Thoughts by Mr Creosote (25 Aug 2009) – Interpreter (Alan)
It’s every player’s nightmare: an aspiring IF author (to make matters worse, one who is related to you) asks you to beta test his game. This can be fun, but if the game is really, really bad and if you can’t really tell that to the person in question, things get ugly. Bugged is about you playing your cousin’s first attempt at writing a game, and not only is it a completely linear set of boring rooms, located in a castle of a bog-standard fantasy kingdom, but pretty much everything imaginable went wrong technically – the game is bugged to the extreme. Most of the puzzle solutions don’t work as expected and imagined by the author. So you have to find ways around those bugs. I.e. you exploit other bugs in order to progress.
Quite a clever premise, because this makes room for the best thing about the genre: requiring thinking out of the box. In most cases, the obvious (and boring) puzzle solutions are there and they are supposed to work (within the virtual game within the game). But they don’t due to bugs. So you have to fool around to still get ahead. The window is too far away and the magic fruit which are supposed to strengthen you can’t be taken? Just grab the window – as soon as it’s in your inventory, you can climb through it!
As hilarious as this premise might sound at first, it’s still fairly restrained by the standards of what anyone who has ever beta tested a game can imagine. Some standard bugs appear again and again, most notably the apparent confusion between static and non-static objects and the incorrect pointers to default nouns. Other typical pitfalls didn’t creep into the game. For example, there doesn’t seem to be a single case of a missing synonyms, problems of wording in general or spelling mistakes – very strange, considering the otherwise extreme sloppiness of the execution. Also, it is strange the the storyline of the game within the game isn’t all that pompous and serious. Given the circumstances and the backstory, this would have made a lot more sense than the sometimes even tongue-in-cheek remarks found here.

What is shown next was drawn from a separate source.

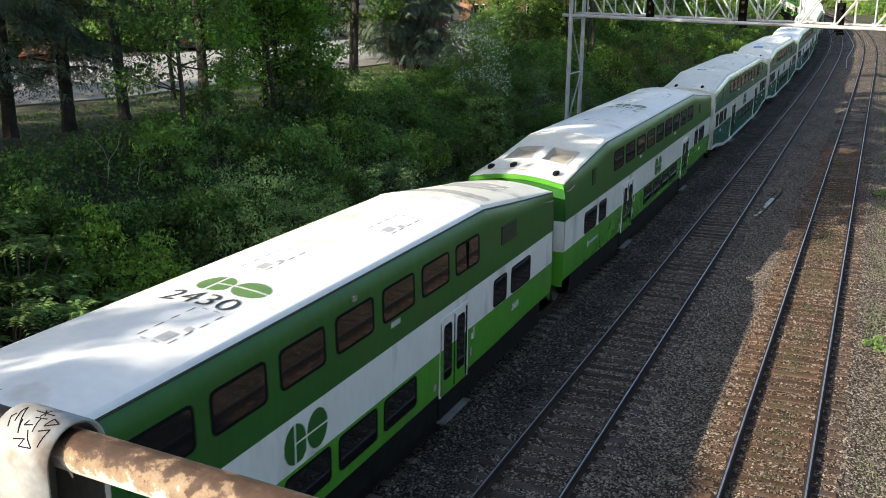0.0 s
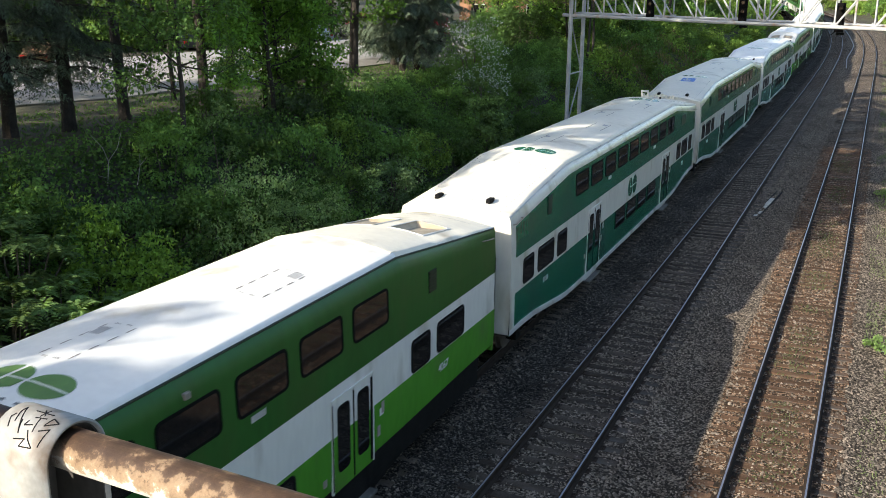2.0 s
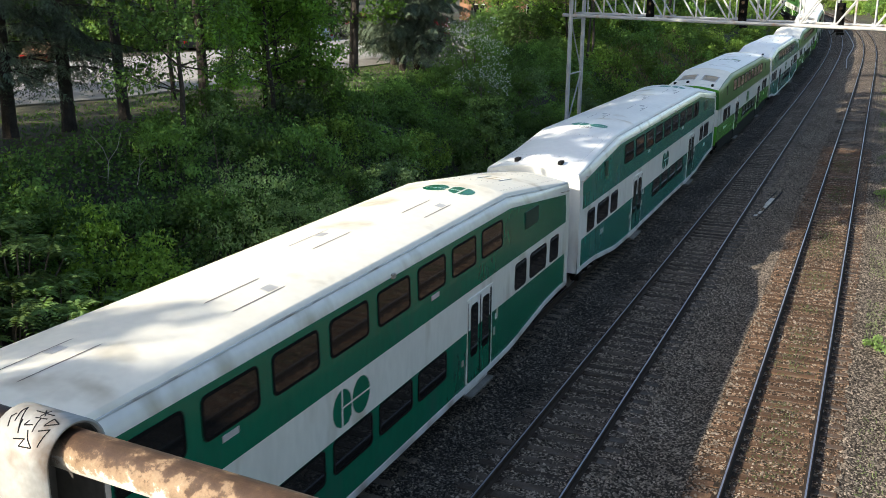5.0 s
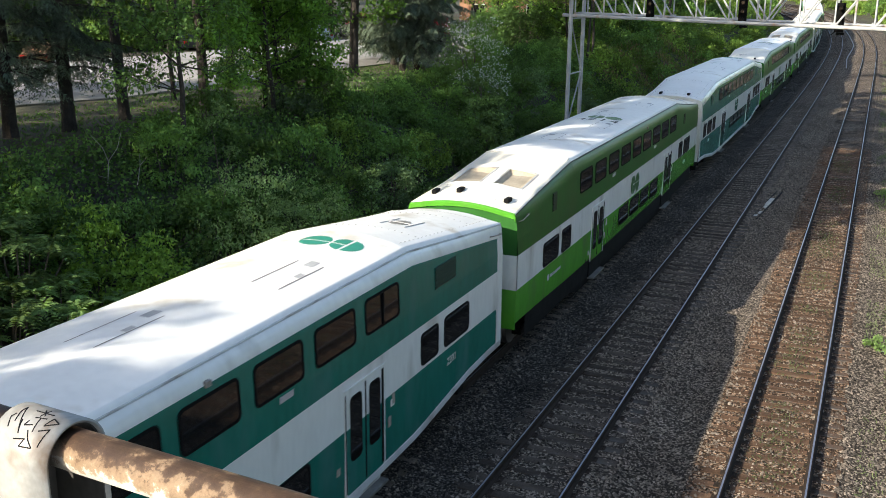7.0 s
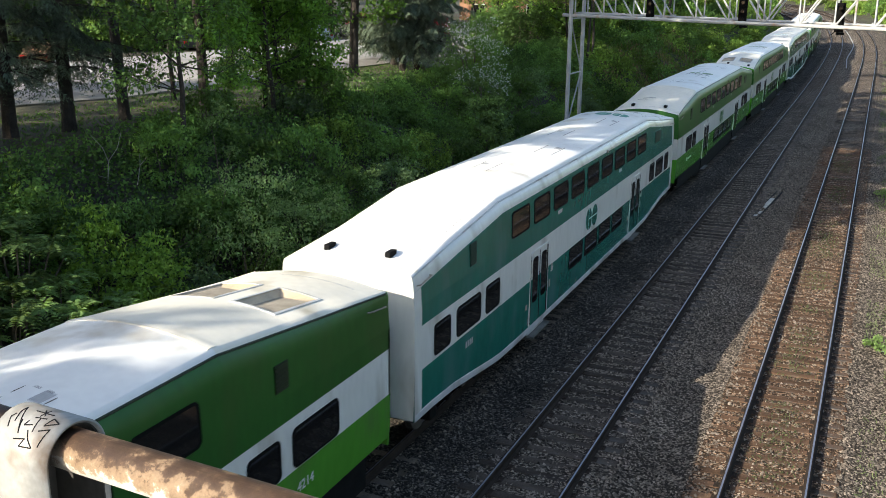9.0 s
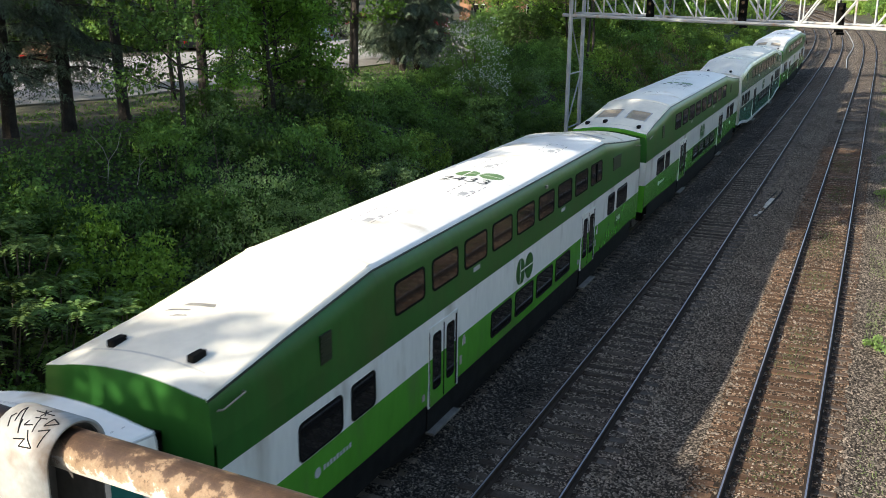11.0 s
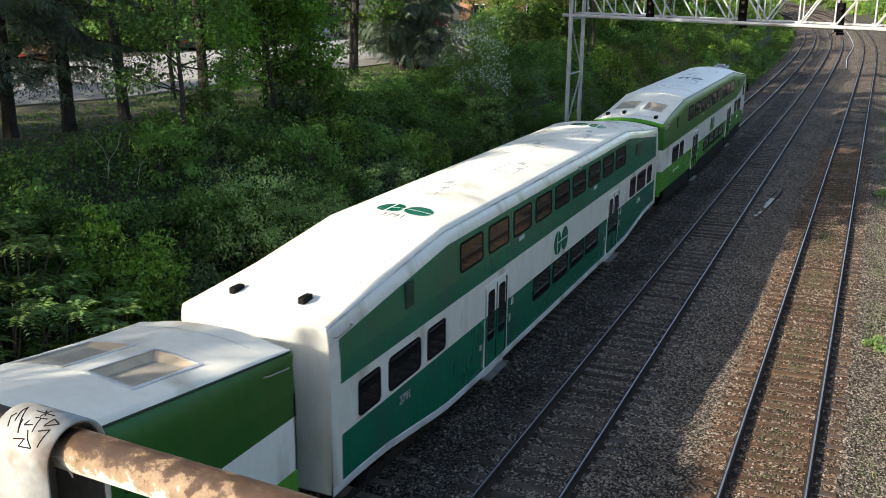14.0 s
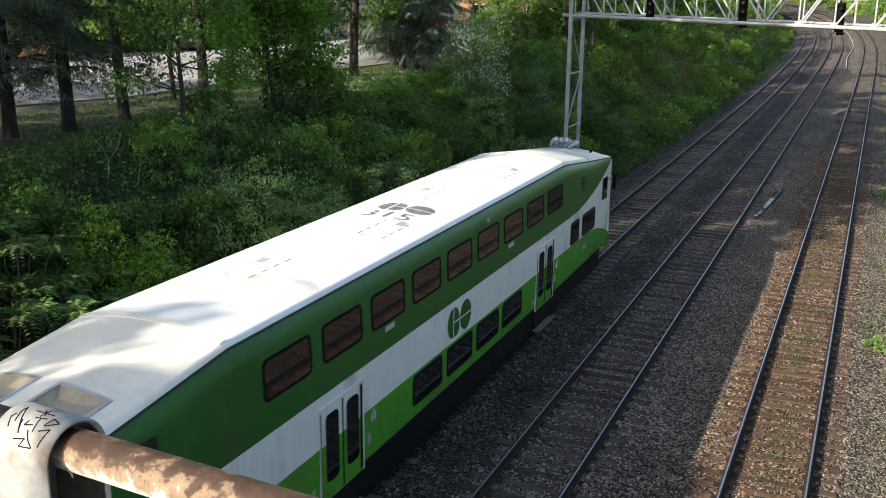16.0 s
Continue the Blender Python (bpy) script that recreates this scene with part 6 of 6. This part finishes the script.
def road_bridge():
    bm = bmesh.new()
    box(bm, -60, 60, -12.0, 0.95, 6.5, 7.62)
    tagged(part("bridge_deck", bm, M_CONC), "concrete road bridge deck over the tracks", "bridge", kind="structure")
    rail = empty("bridge_railing", pose(-0.82, 0.711, 8.745, 0, 0, -3.0), "rusty pipe railing on scuffed white steel posts", "railing")
    for x0, x1 in ((-5.0, 0.0), (0.002, 6.0)):
        bm = bmesh.new()
        tube(bm, (x0, 0, 0.0086), (x1, 0, 0.0086), 0.0240, 40)
        for f in bm.faces:
            f.smooth = True
        part("pipe", bm, M_RUST, rail, "pipe with flaking white paint and rust")

    def hoop(x0, x1, r, t, low):
        bm = bmesh.new()
        prof_o = [(-r, low)] + [(-r * math.cos(a), r * math.sin(a)) for a in [math.pi * k / 24 for k in range(25)]] + [(r, low)]
        ri = r - t
        prof_i = [(-ri, low)] + [(-ri * math.cos(a), ri * math.sin(a)) for a in [math.pi * k / 24 for k in range(25)]] + [(ri, low)]
        rows = []
        for x, pr in ((x0, prof_o), (x1, prof_o), (x1, prof_i), (x0, prof_i)):
            rows.append([bm.verts.new((x, y, z)) for y, z in pr])
        for a, b in ((0, 1), (1, 2), (2, 3), (3, 0)):
            for k in range(len(prof_o) - 1):
                bm.faces.new((rows[a][k], rows[a][k + 1], rows[b][k + 1], rows[b][k]))
        bmesh.ops.recalc_face_normals(bm, faces=bm.faces[:])
        return bm
    for xc in (0.0, 2.2, -2.2):
        bm = hoop(xc - 0.031, xc + 0.060, 0.0435, 0.005, -1.12)
        bmesh.ops.bevel(bm, geom=[e for e in bm.edges if abs(e.calc_face_angle(0)) > 1.2], offset=0.0012, segments=2, affect="EDGES")
        for f in bm.faces:
            f.smooth = True
        po = part("post", bm, M_POST, rail, "bent white steel post over the pipe")
        # added dark lining and web plate stand in for shade inside the hoop
        bm = hoop(xc - 0.027, xc + 0.055, 0.0383, 0.002, -1.12)
        box(bm, xc - 0.027, xc - 0.023, -0.036, 0.036, -1.12, -0.03)
        part("post_lining", bm, M_POSTSHADE, po, "dark inside of the post, its shade painted in")
        if xc == 0.0:
            # marker scrawl over the top of the post
            strokes = [[(-12, 49), (-18, 65), (-15, 73)], [(7, 44), (-13, 91), (-13, 79), (-8, 60)], [(0, 66), (6, 46)], [(10, 67), (8, 58), (19, 62)], [(13, 75), (29, 78)], [(21, 75), (25, 51)],
                       [(37, 82), (34, 65), (50, 75), (37, 82)], [(32, 55), (46, 62), (42, 33)], [(18, 52), (25, 39), (34, 29)], [(4, 35), (20, 39), (15, 27), (33, 29)], [(3, 89), (31, 89)], [(12, 96), (22, 82)], [(17, 79), (18, 99)]]
            bm = bmesh.new()
            for st in strokes:
                pts = []
                for (u0, w0), (u1, w1) in zip(st, st[1:]):
                    for k in range(6):
                        f = k / 5
                        a = radians(w0 + (w1 - w0) * f)
                        pts.append(Vector(((u0 + (u1 - u0) * f) * 0.001, -0.0431 * math.cos(a), 0.0431 * math.sin(a))))
                for p, q in zip(pts, pts[1:]):
                    if (q - p).length > 1e-6:
                        tube(bm, p, q, 0.0010, 6)
            part("marker_scrawl", bm, M_MARKER, po, "black marker scrawl")


road_bridge()


# ---------------------------------------------------------------- the street above the bank
M_LOT = mat("pale worn asphalt", (0.30, 0.285, 0.265), 0.9, var=0.12, scale=0.3, fine=14, dirt=(0.2, 0.19, 0.18), dirt_amount=0.4, dirt_scale=0.4)
M_KERB = mat("kerb concrete", (0.42, 0.41, 0.38), 0.9, var=0.12)
M_BRICK = mat("brown brick", (0.30, 0.16, 0.09), 0.9, var=0.2, scale=1.0, fine=20)
M_STUCCO = mat("cream stucco", (0.62, 0.48, 0.30), 0.9, var=0.08)
M_SHINGLE = mat("grey shingles", (0.10, 0.10, 0.11), 0.9, var=0.25, fine=12)
M_TYRE = mat("tyre rubber", (0.02, 0.02, 0.02), 0.85)
M_CHROME = mat("wheel alloy", (0.5, 0.5, 0.52), 0.35, 0.9)
M_TAIL = mat("red lamp plastic", (0.35, 0.01, 0.01), 0.3)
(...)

With the same ‘bugs’ appearing again and again, ‘workarounds’ repeat themselves pretty quickly, too. Although there are only ten rooms and chances are veteran players will whizz through them fairly quickly, it already gets a little tired within this short timeframe. Interestingly enough, the final puzzle take things up a notch again, showing how this whole idea of simulating a buggy game could have been used to varying effects, teasing the meta-game’s player’s brain cells a little more (getting confused yet?). The way it is, Bugged is a good chuckle for developers and testers alike, but not the epic lighthearted satire it could have been.